**Provided data:**
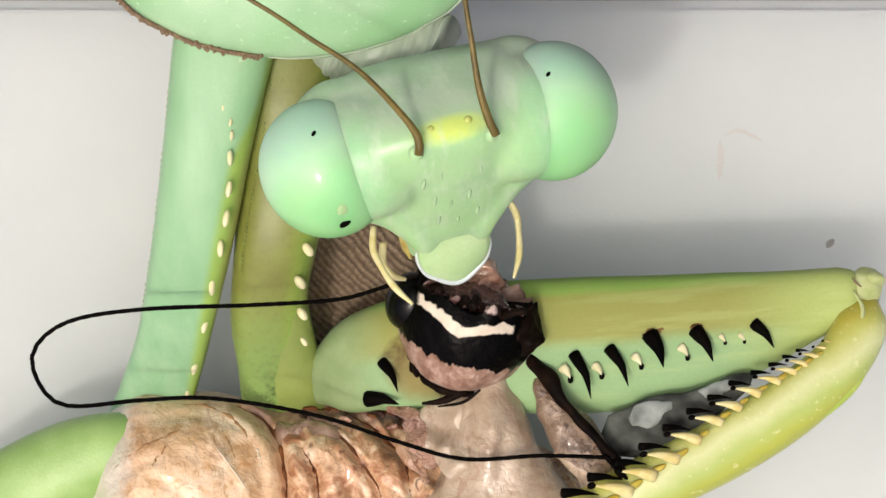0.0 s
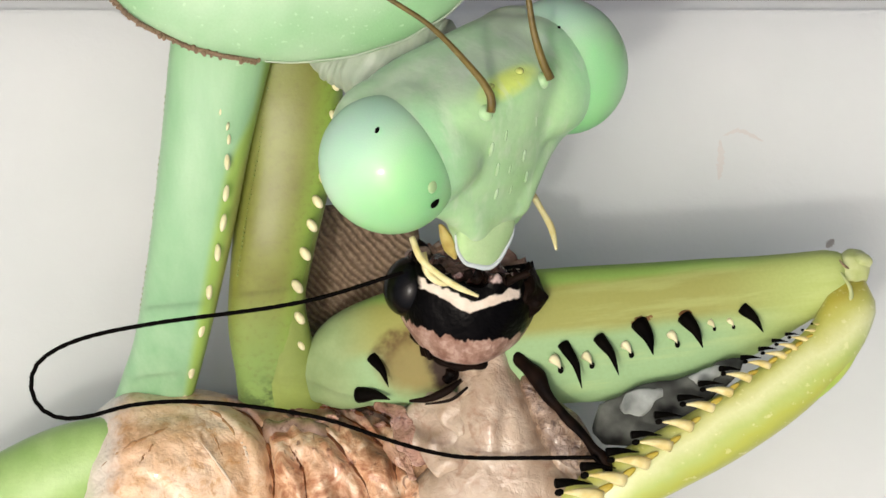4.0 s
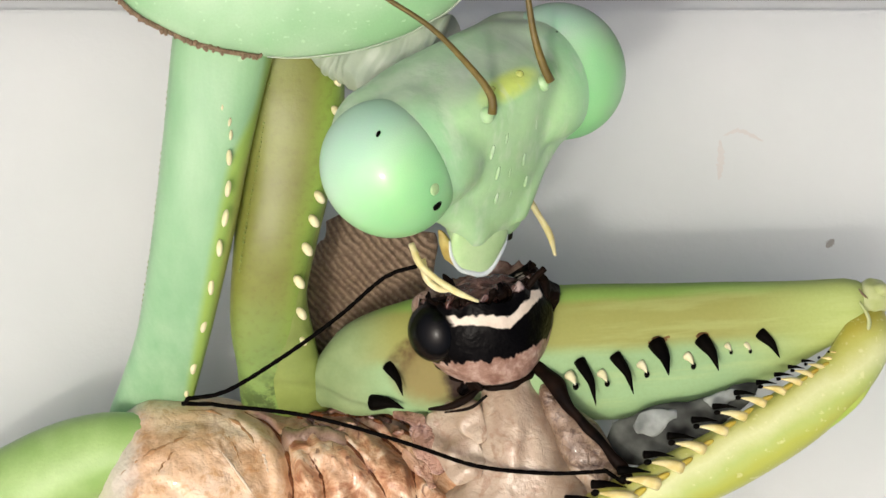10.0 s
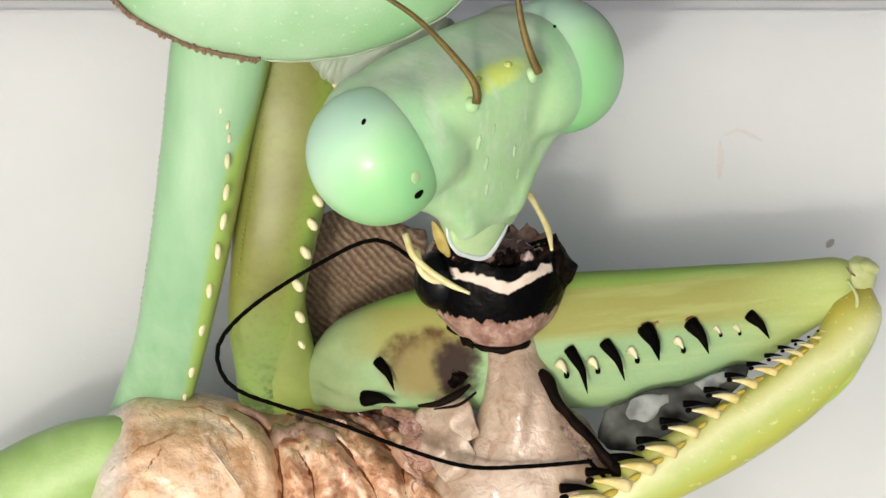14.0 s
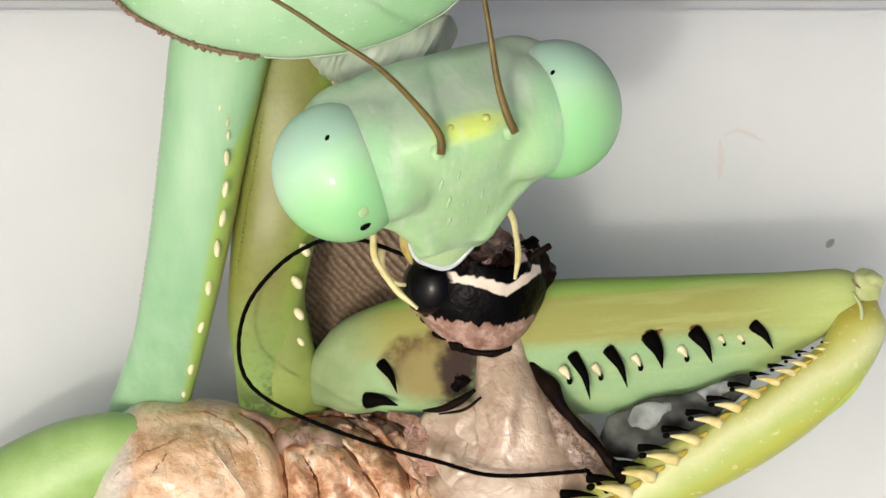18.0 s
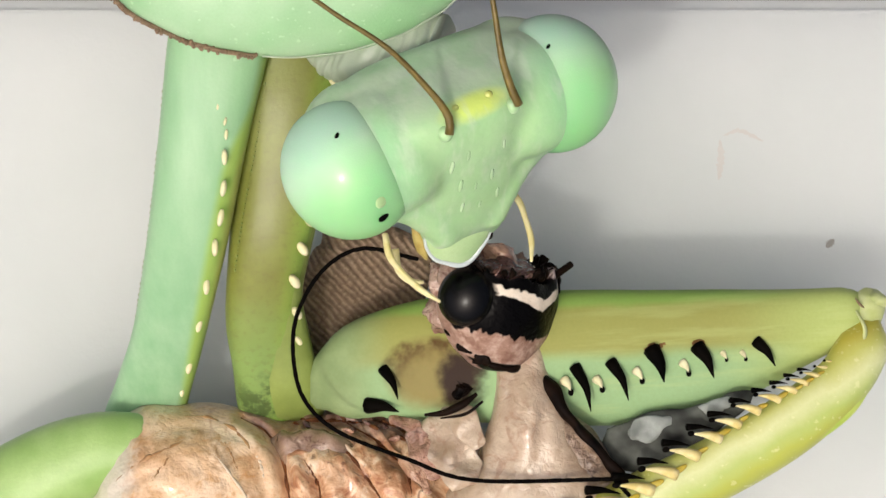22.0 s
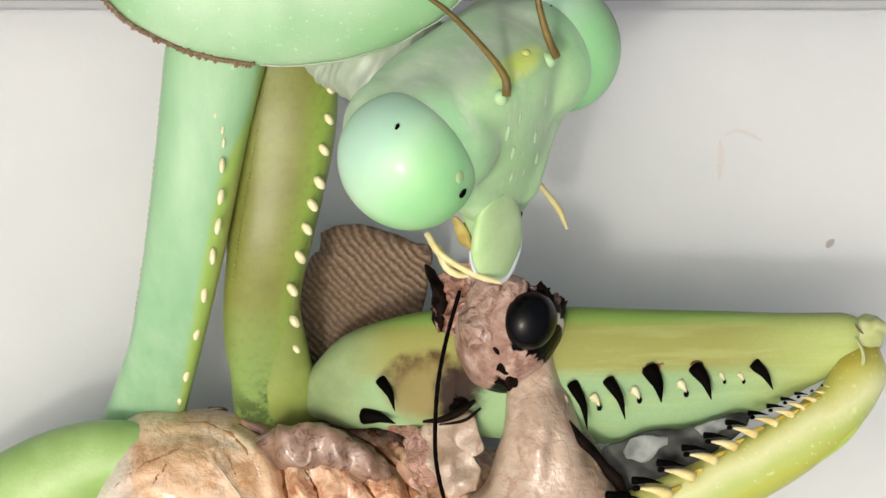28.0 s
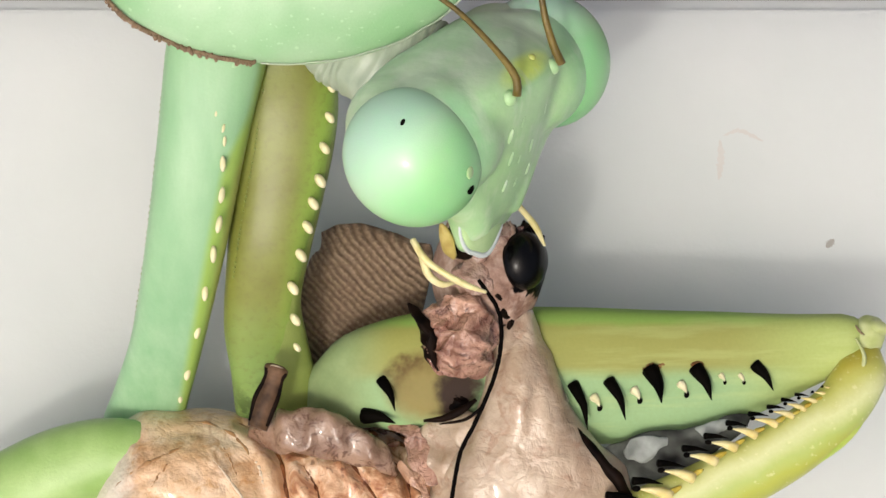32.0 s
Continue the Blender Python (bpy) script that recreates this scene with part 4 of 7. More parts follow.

**Requirement:** Your copy of the data above should match it exactly, except that pictures are left out.

**Worked answer:**
0.0 s
4.0 s
10.0 s
14.0 s
18.0 s
22.0 s
28.0 s
32.0 s
Continue the Blender Python (bpy) script that recreates this scene with part 4 of 7. More parts follow.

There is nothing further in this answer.